EXERCISE DETAILS:
Search the data for the string "Python" and gather each line it is in.

-- Start --

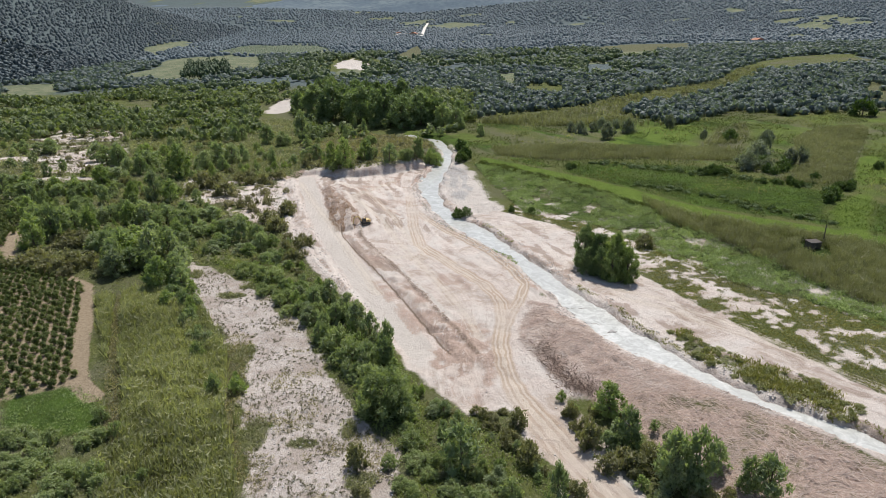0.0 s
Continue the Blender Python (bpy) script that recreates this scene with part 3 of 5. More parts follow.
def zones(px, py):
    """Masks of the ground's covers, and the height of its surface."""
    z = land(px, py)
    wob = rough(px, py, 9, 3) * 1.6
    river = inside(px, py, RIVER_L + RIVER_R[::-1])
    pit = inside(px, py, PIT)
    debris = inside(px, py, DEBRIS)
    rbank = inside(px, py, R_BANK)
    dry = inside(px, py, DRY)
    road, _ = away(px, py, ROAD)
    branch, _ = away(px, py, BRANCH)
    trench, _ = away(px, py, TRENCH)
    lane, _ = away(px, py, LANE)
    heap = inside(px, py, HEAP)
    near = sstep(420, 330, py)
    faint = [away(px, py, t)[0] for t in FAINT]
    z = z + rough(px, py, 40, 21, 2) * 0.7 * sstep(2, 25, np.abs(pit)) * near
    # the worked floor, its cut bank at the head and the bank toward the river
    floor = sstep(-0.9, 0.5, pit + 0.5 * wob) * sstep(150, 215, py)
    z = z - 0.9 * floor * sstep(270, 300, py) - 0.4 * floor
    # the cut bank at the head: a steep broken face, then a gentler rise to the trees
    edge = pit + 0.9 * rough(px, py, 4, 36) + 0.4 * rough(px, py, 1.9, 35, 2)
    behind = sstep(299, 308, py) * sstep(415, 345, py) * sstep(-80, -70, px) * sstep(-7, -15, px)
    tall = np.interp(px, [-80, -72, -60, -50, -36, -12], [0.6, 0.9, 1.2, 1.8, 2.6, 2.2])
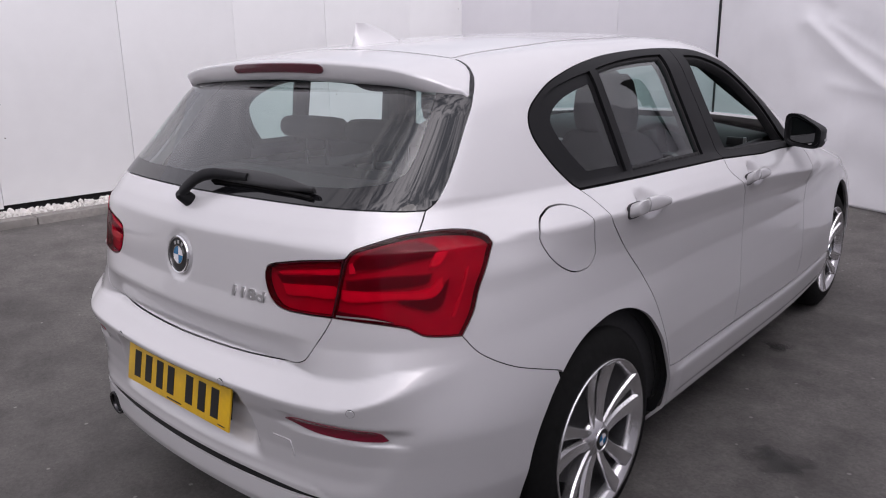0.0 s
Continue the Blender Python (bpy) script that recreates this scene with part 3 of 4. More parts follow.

-- End --

THE ANSWER:
Continue the Blender Python (bpy) script that recreates this scene with part 3 of 5. More parts follow.
Continue the Blender Python (bpy) script that recreates this scene with part 3 of 4. More parts follow.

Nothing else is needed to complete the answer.